According to Roger Ball, commercial motor manager at Allianz Cornhill, there is no doubt that effective risk management is needed more than ever.

In his opinion the new manslaughter legislation currently being mooted should be the biggest spur to action. "Corporate killing is a huge issue," he says.

"If I were a manager and I asked my driver to drive an unreasonable amount of hours, then I would expect to be liable. The proposals will bring a higher degree of individual responsibility."

Given the importance of the issue, Ball hopes companies and fleet managers will get their act together in time. He says he has been "very active" in recent months keeping policyholders aware of the implication of legislation currently on the table, "producing documentation and trying to provide guidance as to how they can manage their risks more effectively".

As such, he says, the insurer doesn't offer a 'one size fits all' approach but instead looks at individual sectors and benchmarks frequency and cost of claims within a particular sector, providing comparative analysis to policyholders.

It's not only the insurers who perceive a shortfall when it comes to the industry's approach to risk management. Ian McKenzie, group business development director at fleet services specialist FMG Support, says his company has been working with leasing companies, insurers and brokers in an attempt to raise the profile of risk management, but that it has been a difficult pitch.

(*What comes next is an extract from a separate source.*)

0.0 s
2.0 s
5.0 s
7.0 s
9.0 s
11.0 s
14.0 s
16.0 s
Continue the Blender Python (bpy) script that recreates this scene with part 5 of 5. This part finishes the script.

"One of the main issues is that fleet really isn't high enough up on the boardroom agenda, despite the fact that the legislation currently being proposed will really impact on people," he declares.

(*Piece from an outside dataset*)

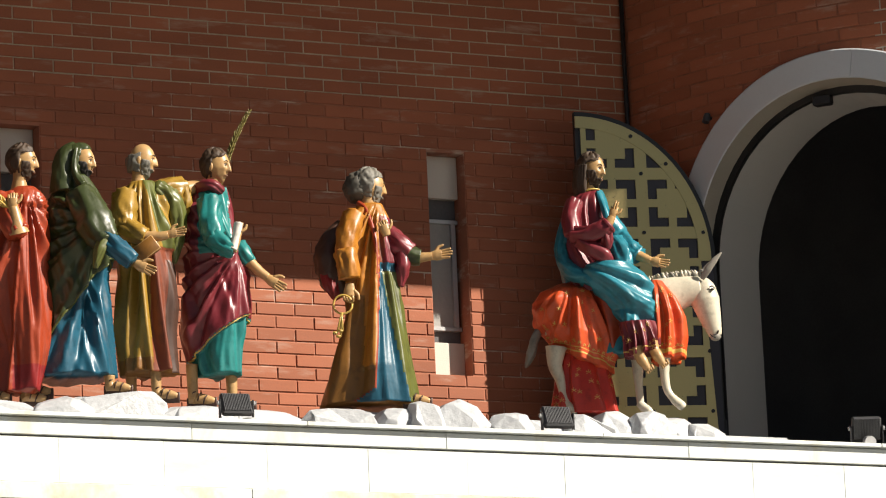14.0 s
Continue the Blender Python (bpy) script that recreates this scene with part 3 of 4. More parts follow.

"There's been a high degree of apathy, but we're trying to put in some simple fleet initiatives, so that questions such as how often are driving licences checked and how often do people take an eye test are actually answered."

Not everyone is as convinced that companies really are being so lacklustre in their approach to the risk assessment of the fleets. "Over the past couple of years awareness of fleet risk management really has increased," says Shaun Perks, product manager at fleet management company Lloyds TSB autolease.

"A lot of people are talking about it, and people are getting more twitchy, as well they should, because the need to comply with legislation doesn't just apply to the Corporate Manslaughter Bill or the Road Traffic Bill, it's already there in existing legislation and requirements such as the Health & Safety Act, the Highway Code and the Working Time Directive."

And such sentiments are not just wishful thinking, it would seem. Such is the level of awareness among the sector that when industry magazine Fleet News conducted an extensive survey of fleet managers in April asking what the most pressing concerns were, the number one priority was a manager's duty of care.

Partly as a response to the newly-emergent anxieties among fleet managers, Lloyds TSB, in conjunction with several industry partners including Interactive Driving Systems, Intelligent Data Systems and Peak Performance, has launched Fleet Sense - a risk management service available for a small monthly charge costed per driver.

According to Shaun Perks, Fleet Sense avoids the up-front cost to policies which has put off companies in the past and offers organisational risk audit of: current 'driving at work' policies; driver risk assessment; online driver licence checking; online driver training; and recommendations for additional practical training for high risk drivers.

Clearly such a product would seem to meet the need for more effective risk management of fleets at a time when a third of all deaths on the road still involve a vehicle used for work purposes, according to Zurich Insurance.

Yet the extent to which fleet managers will really be willing to part with ready cash to improve safety remains debatable, especially with new laws yet to be implemented. Insurers must be hoping that we don't have to wait until the first prosecutions start for a more serious approach to risk management to really begin. IT

SMES WILL SUFFER WITH CORPORATE MANSLAUGHTER LAW

SME businesses could be in serious jeopardy if the government's new Corporate Manslaughter Bill is passed, says a survey by National Car Rental.

The findings revealed that 50% of the 400 firms surveyed do not have a travel policy. Over half rely on staff using their own vehicles for business travel, with 32% of companies providing 'cash for car' schemes.

Worryingly, 62% of employers that offer 'cash for car' schemes are not ensuring that regular maintenance checks are conducted on employees' vehicles.

Of these, 33% confirmed the company did not check insurance documentation and 21% didn't even check the employee's driving licence.

With more companies planning to introduce 'cash for cars' schemes in the next three years, this increases the risk to both employees and the businesses if clear travel policies are not established from the outset.

Neil McCrossan, national vice president of commercial development comments: "It is estimated that a third of all road accidents involve someone driving for work. Small businesses are perhaps the most vulnerable to the consequences of an accident involving a member of staff.

"This makes these findings very worrying, especially as nearly all the companies we spoke to were not even aware of the proposed Corporate Manslaughter Bill.

"If passed into law, senior staff members within a company could be held liable for an employee's death if it is proved that they have grossly failed to take reasonable care of that employee," he adds.